Read through the data and report every line in which the word "with" occurs.

++++++++++++++++++++

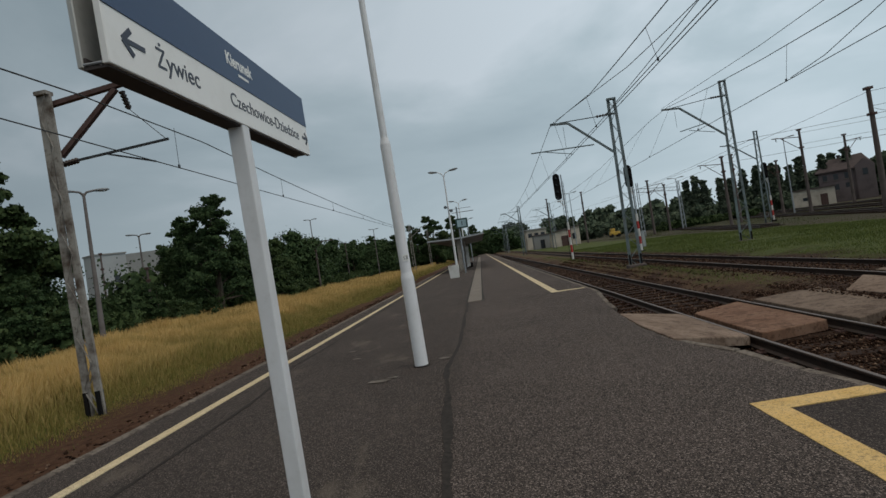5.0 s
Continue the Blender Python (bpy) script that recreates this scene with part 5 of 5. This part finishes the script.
def old_house():
    ob = thing("old_house", "derelict brick building with a dark broken roof", "house", (81.2, 131.0, 2.2), -33)
    shape("wall", M_OLDBRICK, ob, lambda bm: box(bm, (5.2, 4, 1.0), (10.0, 8, 8.8)))
    shape("roof", M_ROOF, ob, lambda bm: (
        prism(bm, [(-0.4, -0.6, 5.2), (10.6, -0.6, 5.2), (8.6, 3.6, 8.4), (2.2, 3.6, 8.0)], (0, 0, 0.22)),
        prism(bm, [(-0.4, 8.6, 5.2), (-0.4, -0.6, 5.2), (2.2, 3.6, 8.0), (2.2, 4.4, 8.0)], (0, 0, 0.22)),
        prism(bm, [(-0.4, 8.6, 5.2), (2.2, 4.2, 8.0), (8.6, 4.2, 8.4), (10.6, 8.6, 5.2)], (0, 0, 0.22))), "dark sagging hipped roof")
    shape("gable", M_OLDBRICK, ob, lambda bm: prism(bm, [(7.0, -0.7, -3.2), (10.4, -0.7, -3.2), (10.4, -0.7, 5.6), (9.3, -0.7, 6.8), (8.5, -0.7, 7.1), (7.0, -0.7, 5.8)], (0, 6, 0)), "broken brick gable end")
    shape("lean_to", M_OLDBRICK, ob, lambda bm: prism(bm, [(2.4, -3, -3.2), (6.0, -3, -3.2), (6.0, -3, 1.4), (2.4, -3, 0.8)], (0, 3.1, 0)))
    shape("chimney", M_OLDBRICK, ob, lambda bm: (box(bm, (4.4, 4, 8.3), (0.7, 0.7, 1.2)), box(bm, (4.4, 4, 8.9), (0.85, 0.85, 0.15))))
    for k in range(3):
        for z in (1.7, 4.0):
            w = shape("window", M_GLASS, ob, lambda bm: box(bm, (1.4 + 2.0 * k, -0.02, z), (0.8, 0.12, 1.3)), "dark broken window")
            shape("sill", M_CONC, w, lambda bm: box(bm, (1.4 + 2.0 * k, -0.08, z - 0.7), (1.0, 0.2, 0.1)))
    shape("window", M_GLASS, ob, lambda bm: box(bm, (8.7, -0.72, 4.2), (0.9, 0.12, 1.4)), "dark broken window")

old_house()


def station_sheds():
    a = thing("signal_house", "pale two-storey railway building with small windows", "house", (14.0, 139.0, -0.3), 0)
    shape("wall", M_PLASTER, a, lambda bm: box(bm, (3, 3, 2.5), (5.0, 6, 5.2)))
    shape("roof", M_WALLGREY, a, lambda bm: box(bm, (3, 3, 5.2), (5.5, 6.6, 0.3)))
    for k in range(3):
        shape("window", M_GLASS, a, lambda bm: box(bm, (1.4 + 1.6 * k, -0.02, 3.8), (1.0, 0.1, 1.0)))
    shape("railing", M_GALV, a, lambda bm: [beam(bm, (k, -0.2, 5.3), (k, -0.2, 6.2), 0.06, 0.06) for k in range(0, 7)] + [beam(bm, (0, -0.2, 6.2), (6, -0.2, 6.2), 0.06, 0.06)])
    b = thing("shed", "low weathered plaster shed beside the line", "shed", (18.2, 118.0, -0.2), 0)
    shape("wall", M_PLASTER, b, lambda bm: prism(bm, [(0, 0, 0), (5.6, 0, 0), (5.6, 0, 4.0), (0, 0, 3.2)], (0, 6, 0)))
    shape("roof", M_ROOF, b, lambda bm: prism(bm, [(-0.3, -0.3, 3.2), (5.9, -0.3, 4.05), (5.9, -0.3, 4.2), (-0.3, -0.3, 3.35)], (0, 6.6, 0)))
    shape("door", M_RUST, b, lambda bm: box(bm, (2.4, -0.03, 1.2), (1.5, 0.1, 2.3)), "dark door")
    shape("window", M_GLASS, b, lambda bm: box(bm, (4.4, -0.03, 2.0), (0.8, 0.1, 1.2)))
    c = thing("shed", "grey low shed joined to a railway building", "shed", (15.4, 128.0, -0.2), 0)
    shape("wall", M_WALLGREY, c, lambda bm: box(bm, (1.8, 2, 1.6), (4.2, 4, 3.4)))
    shape("roof", M_ROOF, c, lambda bm: box(bm, (1.8, 2, 3.35), (4.6, 4.4, 0.2)))
    shape("door", M_GLASS, c, lambda bm: box(bm, (1.6, -0.03, 1.2), (1.0, 0.1, 2.0)))


station_sheds()


def yard_digger():
    ob = thing("digger", "small yellow machine far down the line", "machine", (33.5, 128, ground_z(33.5, 128)), 0)
    shape("body", M_MACHINE, ob, lambda bm: (box(bm, (0, 0, 0.9), (2.2, 1.4, 0.8)), soften(bm, 0.1, 1)))
    shape("cab", M_MACHINE, ob, lambda bm: (box(bm, (-0.4, 0, 1.6), (1.0, 1.1, 0.9)), soften(bm, 0.08, 1)))
    for xx in (-0.75, 0.75):
        for s in (-0.6, 0.6):
            shape("wheel", M_TYRE, ob, lambda bm: tube(bm, (xx, s - 0.15, 0.4), (xx, s + 0.15, 0.4), 0.4, 0.4, 12))

yard_digger()


def hall():
    ob = thing("industrial_hall", "pale grey flat-roofed industrial hall behind the bushes", "hall", (-51.8, 69.5, -0.6), 37)
    shape("wall", M_WALLWHITE, ob, lambda bm: prism(bm, [(3.1, 0, 0), (6.9, 0.6, 0), (5.7, 5.5, 0), (1.95, 2.6, 0)], (0, 0, 9.2)), "pale rendered block")
    shape("parapet", M_WALLGREY, ob, lambda bm: prism(bm, [(3.05, -0.15, 9.2), (7.05, 0.5, 9.2), (5.75, 5.65, 9.2), (1.8, 2.6, 9.2)], (0, 0, 0.2)))
    shape("side_wing", M_WALLGREY, ob, lambda bm: prism(bm, [(5.0, 12, 0), (15, 12, 0), (15, 12, 10.2), (5.0, 12, 9.9)], (0, 14, 0)), "grey sheet-clad wing")
    shape("window", M_GLASS, ob, lambda bm: box(bm, (5.6, 0.36, 5.2), (0.7, 0.16, 2.2)), "dark window")

hall()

++++++++++++++++++++

Written response:
Continue the Blender Python (bpy) script that recreates this scene with part 5 of 5. This part finishes the script.
    ob = thing("old_house", "derelict brick building with a dark broken roof", "house", (81.2, 131.0, 2.2), -33)
    a = thing("signal_house", "pale two-storey railway building with small windows", "house", (14.0, 139.0, -0.3), 0)